The Queen Elizabeth 2 ship

The Queen Elizabeth 2 ship now floats as a hotel on the Persian Gulf

DUBAI, United Arab Emirates — Famed Queen Elizabeth 2 cruise ship will finally open as a floating luxury hotel moored off Dubai, nearly a decade after completing its last ocean voyage.

It’s been another long trip for the ship known as the QE2 to even open to the public, as Dubai’s financial meltdown and years of slow growth nearly sank the project and left the ship languishing at port. After initially planning to gut the vessel, Dubai’s government ultimately decided to restore the ship at a cost of over $100 million, down to replicating its 1960s carpeting, with work still underway.

“It’s like walking into a time capsule – this is the ship in 1969. It’s a hotel and a museum,” said Hamza Mustafa, the CEO of Dubai’s Ports, Customs and Free Zone Corp.’s investment arm. “We’ve put in 2.7 million man hours working on her … making sure that she can really shine.”
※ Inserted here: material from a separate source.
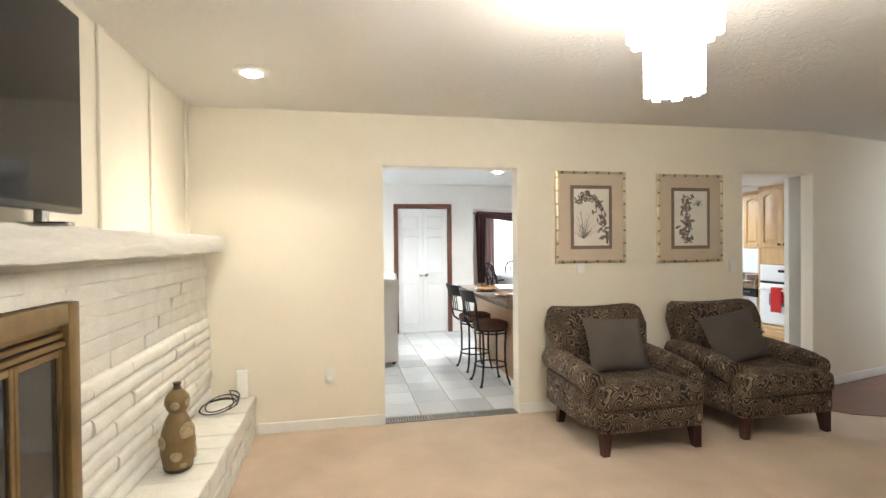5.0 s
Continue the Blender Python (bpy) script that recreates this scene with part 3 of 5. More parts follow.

“She’s going to live on for many more years now in her final home in Dubai,” he added.

The Queen Elizabeth 2 ship

The Queen Elizabeth 2 ship

The Queen Elizabeth 2 ship

The Queen Elizabeth 2 ship

The QE2, built by Cunard and put to sea in 1969, is the second ship the company named after the wife of King George VI, not the current British monarch – hence the number rather than the Roman numeral.

The luxury ship travelled some 6 million miles in decades of service even as airlines came to dominate trans-Atlantic travel. It carried 2.5 million passengers and crossed the Atlantic more than 800 times. Britain requisitioned the ship as a troop carrier for the Falklands War against Argentina in 1982.

In 2007, Cunard sold the QE2 to an arm of the state-run conglomerate Dubai World for 50 million pounds ($100 million). She arrived to Dubai’s Port Rashid the following year as part of a glitzy armada led by a mega-yacht owned by Dubai’s ruler, Sheikh Mohammed bin Rashid Al Maktoum, at the height of the former British protectorate’s real-estate bubble.

An economic crash left the QE2’s owners in debt for billions of dollars. Rumours circulated for years after that the ship could be sold. All the while, she sat mothballed at Port Rashid near Dubai’s historic downtown creek, a 149,000-ton reminder of the crash.

Three years ago, the Dubai government’s Ports, Customs and Free Zone Corp. took over the project. It marks the first foray into hotels for the corporation, said Mustafa, who previously served as a managing director at the government-owned developer Nakheel and at the investment arm of Dubai World. He said the corporation planned to open other hotels in the future.

The ship has been hooked up to Dubai’s power grid, but still floats in the Persian Gulf. An Associated Press team that visited the ship Tuesday could feel her list slightly while walking through portions of her completed passageways.

“She lists. She’s supposed to that, she’s a ship,” Mustafa said.

Today, around seven of the QE2’s 13 decks are under operation, with 224 cabins available, Mustafa said. Prices will range from $150 a night in the simplest berthing to $15,000 a night for the Queen Elizabeth and Queen Mary suites, he said.

A green-hued British pub and other restaurants will serve alcohol, a common practice across Dubai’s hotels. However, its nickel, quarter and dollar slot machines will remain turned off as gambling is illegal.

The ship also will feature shops run by Dubai Duty Free, the government-run conglomerate that had $1.93 billion of sales in 2017, with 9.7 million cans of beer and 7.4 million bottles of liquor and wine sold.

Workers hurried across the ship Tuesday to finish up work ahead of the hotel’s soft opening Wednesday. By October, Mustafa said the hotel hopes to have a grand opening with “600 to 800 rooms” ready.

“If you want to come and have a sense of how it was during the ocean liner era but at the same time being a doorstep away from Dubai, this is the place you want to be,” he said. “We’re not a theme. We’re not a concept. This is what this ship was.”